Axon Global Index with Oracle Sequence: Understanding Potential Issues for Tracking Event Processor

crajoli · September 24, 2024, 12:11am

Context

Our application operates in a multi-node environment where one of the node publishes events while another node processes these events asynchronously. Recently, we’ve observed that the async tracking processor is missing some events in production (with no corresponding data in the respective table), but we cannot replicate this issue locally. Our setup uses Axon with an Oracle database.

Analysis

After conducting some analysis, I suspect the issue may lie with the Oracle sequence used for the global index. By default, Oracle sequences are created with the CACHE option enabled. The CACHE enabled sequence does not guarantee the order of the sequence numbers.

Example : In a multi-node setup, one node may generate records with sequences like 21, 22, 23, and 24 at time-x, while another node might create records with 15, 16, and 17 at later time-y (x+1).

Tracking Event Processors

My understanding of Tracking event processor on how it fetch the new events

The processor queries the event store for new events that have occurred since the last processed token.
Tracking Token: Each event tracking processor maintains a tracking token, which indicates the last processed event. This token allows the processor to pick up where it left off in the event stream, ensuring no events are missed or processed multiple times.

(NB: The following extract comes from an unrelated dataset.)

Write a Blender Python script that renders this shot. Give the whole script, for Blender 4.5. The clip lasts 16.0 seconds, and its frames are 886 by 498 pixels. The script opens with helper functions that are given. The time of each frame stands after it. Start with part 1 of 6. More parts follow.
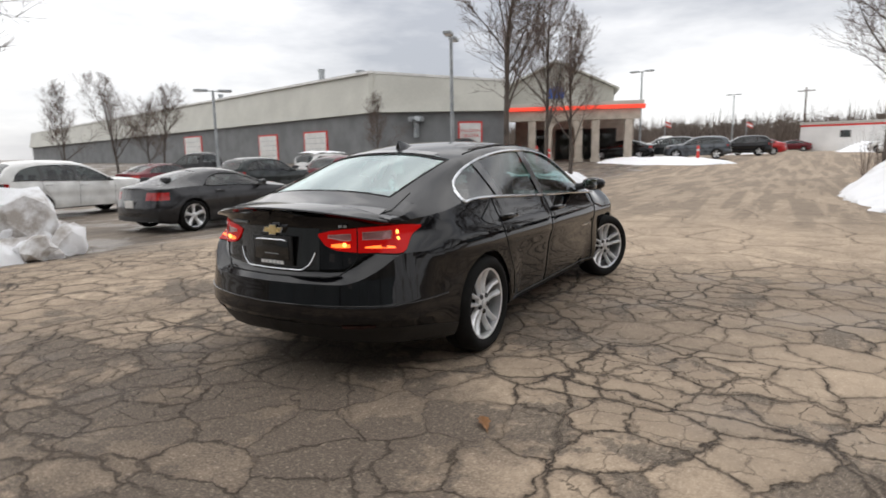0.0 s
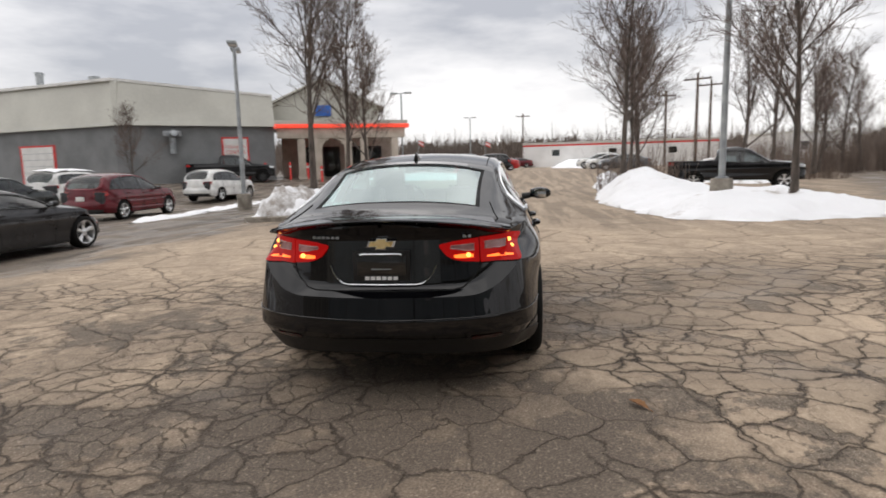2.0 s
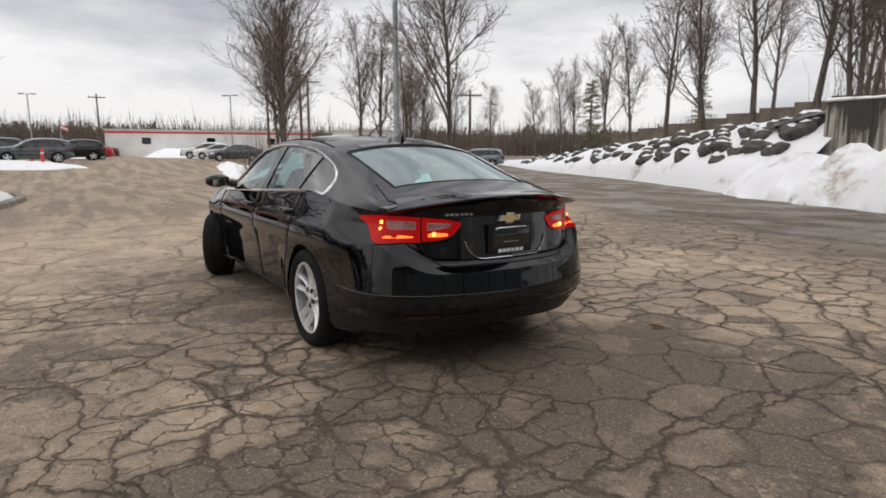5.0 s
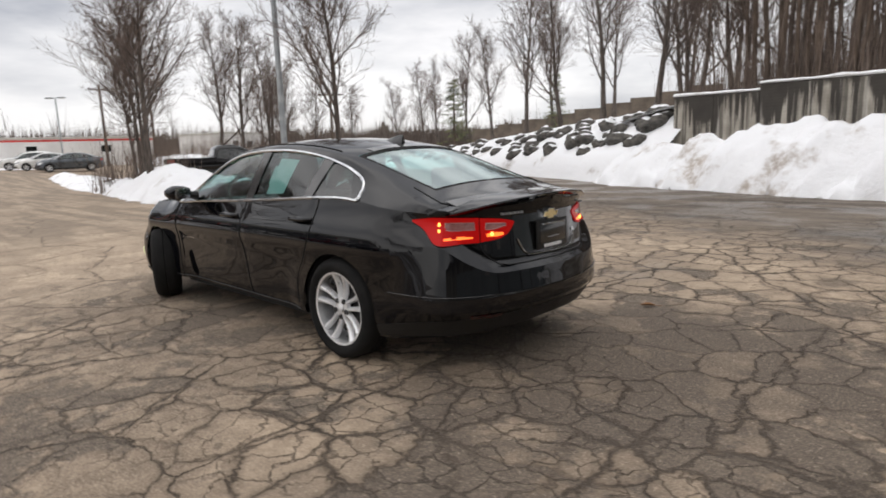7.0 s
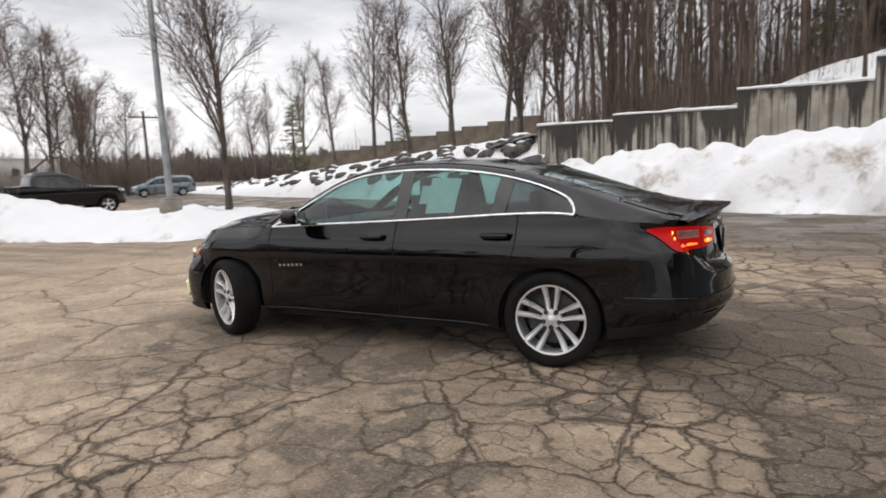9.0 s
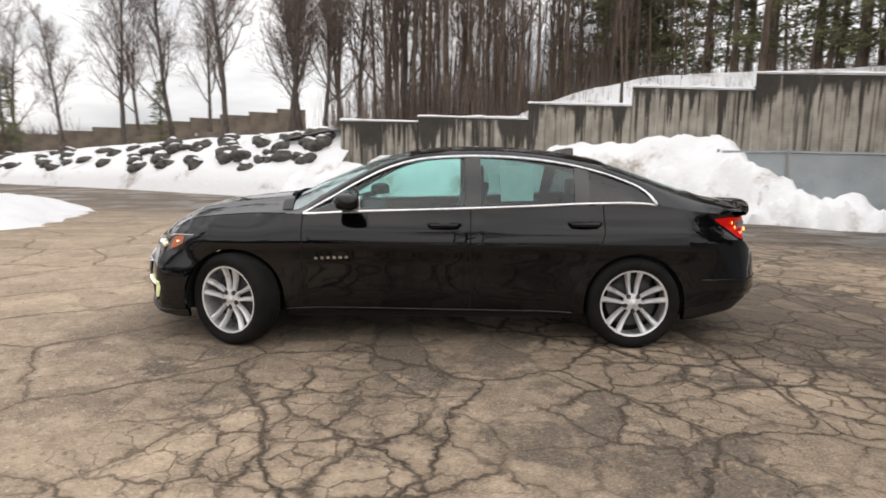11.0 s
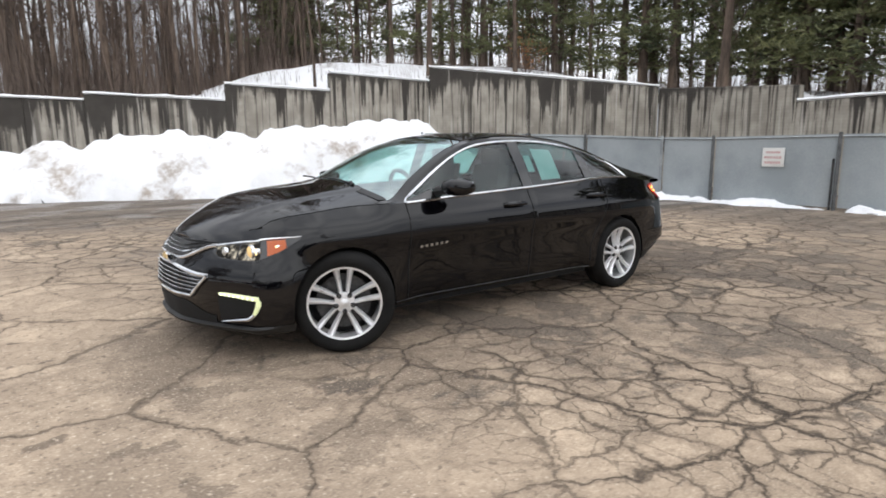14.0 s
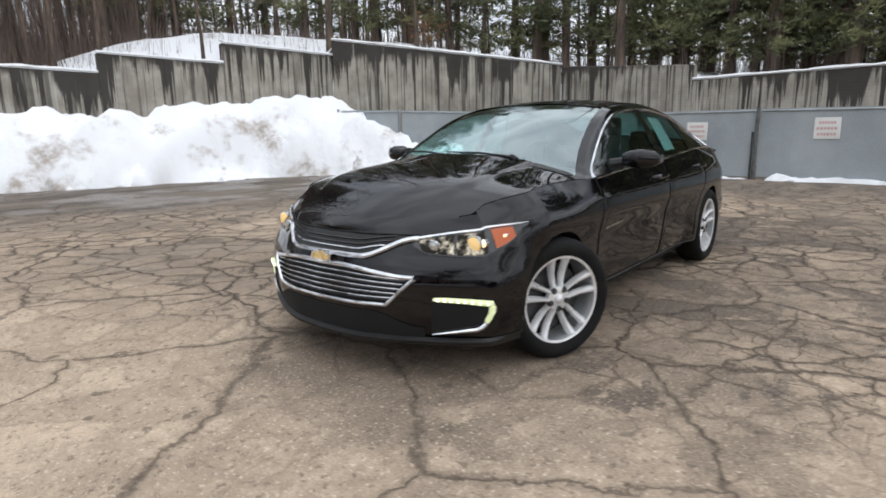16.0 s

Let’s take the example above here,

If the tracking event processor is running asynchronously on a different node, the tracking event processor could first process the events and update the tracking token to 24 at time x. Then, the Tracking event processor is trying to fetch the new events from 24, it could not expect the lower than 24 index, causing the 15, 16, and 17 events to be skipped.

So, the unordered global_index column complicates event processing, particularly if event processors rely on the sequence order (as with the Tracking Event Processor).

Actions Items.

Alter global_index sequence: Alter global_index sequence to use NOCACHE, ORDER. (This might impact performace at insertion time).
Implement Retry Handling: Implementing retry mechanisms to ensure that events are processed correctly. (It’s an early thought, so I’m not certain if there are any potential issues)

I’d like to know if my understanding is correct. Any additional insights would be greatly appreciated! Thank you

Steven_van_Beelen · September 24, 2024, 1:33pm

Introducing Gap Aware Tracking Tokens

Although your understanding is correct, @crajoli, you’re missing one implementation detail of using a RDBMS-based EventStore with Axon Framework combined with StreamingEventProcessor implementations like the TrackingEventProcessor.

The key difference is the implementation of the TrackingToken, which for the JpaTokenStore and JdbcTokenStore is a GapAwareTrackingToken. In the token_entry table, the token column would not only carry the position in the stream, but also the gaps that came up during querying of the event stream from the EventStore.
On subsequent retrieval of batches of events, the known gaps are used in the SQL sent towards the RDBMS-based Event Store as part of the WHERE clause. If you’re curious about one such query, here you can spot the query performed by the JpaEventStorageEngine:

//...
query = entityManager().createQuery(
                    "SELECT e.globalIndex, e.type, e.aggregateIdentifier, e.sequenceNumber, e.eventIdentifier, "
                            + "e.timeStamp, e.payloadType, e.payloadRevision, e.payload, e.metaData " +
                            "FROM " + domainEventEntryEntityName() + " e " +
                            "WHERE e.globalIndex > :token OR e.globalIndex IN :gaps ORDER BY e.globalIndex ASC",
                    Object[].class
//...

Why have Gap Aware Tracking Tokens?

Axon Framework uses a GapAwareTrackingToken for RDBMS-based Event Stores because it is pretty rough to provide generic sequence guarantees in such an environment. However, originally the GapAwareTrackingToken protects against the change that the commit and insert order don’t align, which would be problematic in the case the Transaction Isolation Level is set to READ_UNCOMMITTED.

Nowadays we see the gaps tend to be filled because the sequence generator differs per RDBMS, is reused by other tables within the database, or because of some other form of (mis)configuration.

How to get rid of Gaps?

The easiest way to not have gaps in your event stream, and thus to speed up and simplify this process entirely, is by using a dedicated Event Store like Axon Server. If you would be up for a quick and easy trial, know it is very easy to get an Axon Server setup through AxonIQ Console, which will give you a step-by-step installation guide.

If you prefer to set things up yourself, you can also simply run a single instance of Axon Server.

If those options are out of the question, then you will be required to think off the drawbacks of using an RDBMS as an ever increasing Event Store. Luckily, it seems you’re already on that path. Regardless, I do feel inclined to point out things would be greatly simplified if a dedicated Event Store would be used.